The IPG Autumn Conference 2021, Sam Town
This November myself and Jo Bottrill (Newgen UK’s MD) were excited to exhibit at and attend the Independent Publishers Guild’s (IPG) 2021 Autumn Conference.
For the first time in nearly two years the conference was held in person at the Shaw Theatre in London, and it was brilliant to be ‘back in the room’ with our industry colleagues. With 12 exhibitors (including Newgen) and around 400 attendees overall an online stream also ensured that those who couldn’t make it or preferred to keep it virtual also had access to a full day jam-packed with sessions and 26 different speakers.
In the week of COP26 the day started with an urgent and thought-provoking presentation from carbon footprint researcher and author Mike Berners-Lee. With a theatre full of publishers eager to know if printed content was the ‘elephant in the room’ Berners-Lee made it clear that publishers can be part of the solution by producing content that helps change attitudes and behaviours and creates awareness of the climate emergency which we are facing.

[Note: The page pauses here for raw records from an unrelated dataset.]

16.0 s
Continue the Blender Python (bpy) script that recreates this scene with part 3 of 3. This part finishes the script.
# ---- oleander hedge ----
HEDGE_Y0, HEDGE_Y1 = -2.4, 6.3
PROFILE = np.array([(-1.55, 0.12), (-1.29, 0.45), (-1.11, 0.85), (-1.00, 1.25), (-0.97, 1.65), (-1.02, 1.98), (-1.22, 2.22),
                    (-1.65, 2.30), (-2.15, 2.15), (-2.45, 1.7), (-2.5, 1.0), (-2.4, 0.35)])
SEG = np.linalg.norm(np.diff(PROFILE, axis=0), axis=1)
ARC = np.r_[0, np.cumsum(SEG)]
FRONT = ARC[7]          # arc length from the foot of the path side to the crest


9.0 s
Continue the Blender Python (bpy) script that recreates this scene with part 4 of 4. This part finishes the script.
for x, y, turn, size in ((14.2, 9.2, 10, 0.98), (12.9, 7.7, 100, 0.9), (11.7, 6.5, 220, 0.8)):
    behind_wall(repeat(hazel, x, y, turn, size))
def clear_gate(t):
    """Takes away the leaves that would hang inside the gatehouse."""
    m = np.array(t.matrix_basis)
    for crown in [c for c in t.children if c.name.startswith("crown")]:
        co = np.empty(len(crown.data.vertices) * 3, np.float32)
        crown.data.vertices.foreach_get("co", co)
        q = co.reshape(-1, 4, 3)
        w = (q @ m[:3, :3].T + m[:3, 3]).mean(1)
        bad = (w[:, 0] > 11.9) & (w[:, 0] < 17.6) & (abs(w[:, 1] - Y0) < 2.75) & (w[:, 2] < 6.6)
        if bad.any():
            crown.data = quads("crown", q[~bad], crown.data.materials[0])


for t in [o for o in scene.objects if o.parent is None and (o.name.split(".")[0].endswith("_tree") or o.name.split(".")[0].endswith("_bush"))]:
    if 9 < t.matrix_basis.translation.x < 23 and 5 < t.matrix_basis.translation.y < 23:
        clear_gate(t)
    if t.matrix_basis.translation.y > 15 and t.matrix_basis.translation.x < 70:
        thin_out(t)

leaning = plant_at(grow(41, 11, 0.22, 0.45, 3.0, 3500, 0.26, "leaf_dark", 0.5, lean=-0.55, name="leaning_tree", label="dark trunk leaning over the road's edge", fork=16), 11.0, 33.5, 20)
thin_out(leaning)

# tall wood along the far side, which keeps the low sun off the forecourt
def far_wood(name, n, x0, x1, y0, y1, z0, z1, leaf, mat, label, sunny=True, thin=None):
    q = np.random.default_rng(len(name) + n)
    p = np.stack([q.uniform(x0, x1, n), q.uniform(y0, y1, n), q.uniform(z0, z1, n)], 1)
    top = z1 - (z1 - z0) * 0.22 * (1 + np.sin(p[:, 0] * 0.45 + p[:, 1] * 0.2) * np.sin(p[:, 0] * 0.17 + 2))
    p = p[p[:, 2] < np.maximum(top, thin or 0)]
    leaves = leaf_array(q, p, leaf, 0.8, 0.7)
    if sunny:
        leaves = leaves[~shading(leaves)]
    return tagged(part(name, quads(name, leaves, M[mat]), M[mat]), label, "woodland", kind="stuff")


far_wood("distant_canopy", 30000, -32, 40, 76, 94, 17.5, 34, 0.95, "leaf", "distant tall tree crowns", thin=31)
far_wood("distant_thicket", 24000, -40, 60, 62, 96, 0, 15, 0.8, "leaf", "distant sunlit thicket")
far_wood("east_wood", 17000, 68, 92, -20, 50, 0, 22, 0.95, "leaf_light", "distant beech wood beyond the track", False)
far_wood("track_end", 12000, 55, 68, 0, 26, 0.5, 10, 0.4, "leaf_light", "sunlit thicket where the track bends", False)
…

This was followed by a session detailing the findings of IPG-led research into harmful emissions and wastage in book journeys with five firm targets set for improvement with the ultimate aim for all companies in the book industry to be carbon-zero by 2040. Over then to Georgia Amson-Bradshaw from Quarto who spoke about their planet-friendly children’s imprint, Ivy Kids, and the realities of the cost and effort involved in setting up and running a truly sustainable list – but which, it was clear, in no way negates the essential work in hand.

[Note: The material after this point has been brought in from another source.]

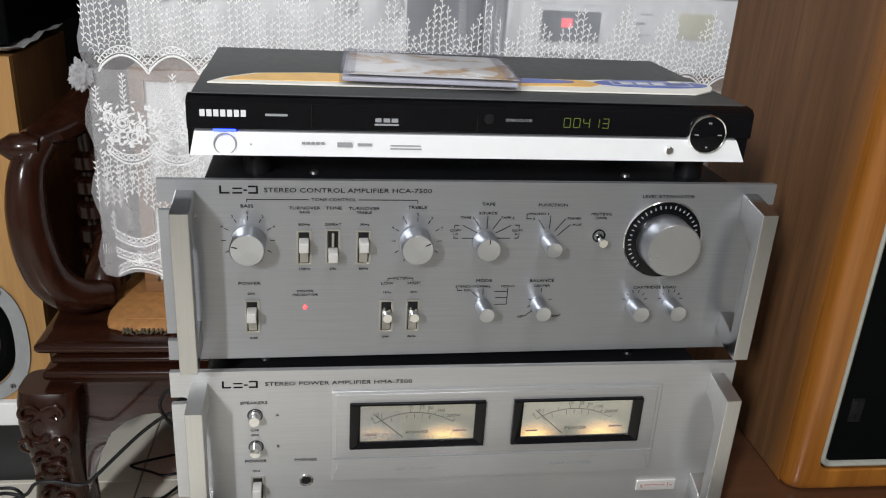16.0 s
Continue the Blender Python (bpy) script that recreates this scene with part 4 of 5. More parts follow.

A very engaging session each from the founders of two of British publishing’s most successful independents, Profile Books and Nosy Crow, highlighted why independent publishers are special and what makes them different to the corporates, and also how working from home has impacted a team of publishing professionals who previously worked together in the office, and how HR and recruitment approaches must now cater to more diverse needs. These sessions linked in nicely with Emerald’s Vicky Williams talking about the company’s diversity and inclusion actions.
A warning came from speakers from Ingram and Gardeners around book production and distribution and how paper shortages, delivery delays, Christmas returns and a possible rise in inflation will mean that publishers will likely have to increase prices, and consumers of books will therefore be paying more in 2022.
A continuing key topic in industry session on audio books firstly looked at a largely untapped Spotify audience as consumers of audio book content and secondly at how artificial intelligence (AI) is being used in the narration of audio books and what this means for the cost and timeliness of production, and for the experience of the listener.
A session on copyright and then a final keynote from performance psychologist Jamil Qureshi about attitude, mindset and taking a look at things differently in business, and in life, rounded off the day.
Some things the virtual attendees did of course not benefit from were a delicious lunch, good coffee and the opportunity to network throughout the day and over a glass of wine in the evening with industry colleagues. The general consensus was that everyone had missed this sort of interaction very much and we are looking forward to the IPG’s Spring 2022 Conference so that we can (hopefully) do the same again.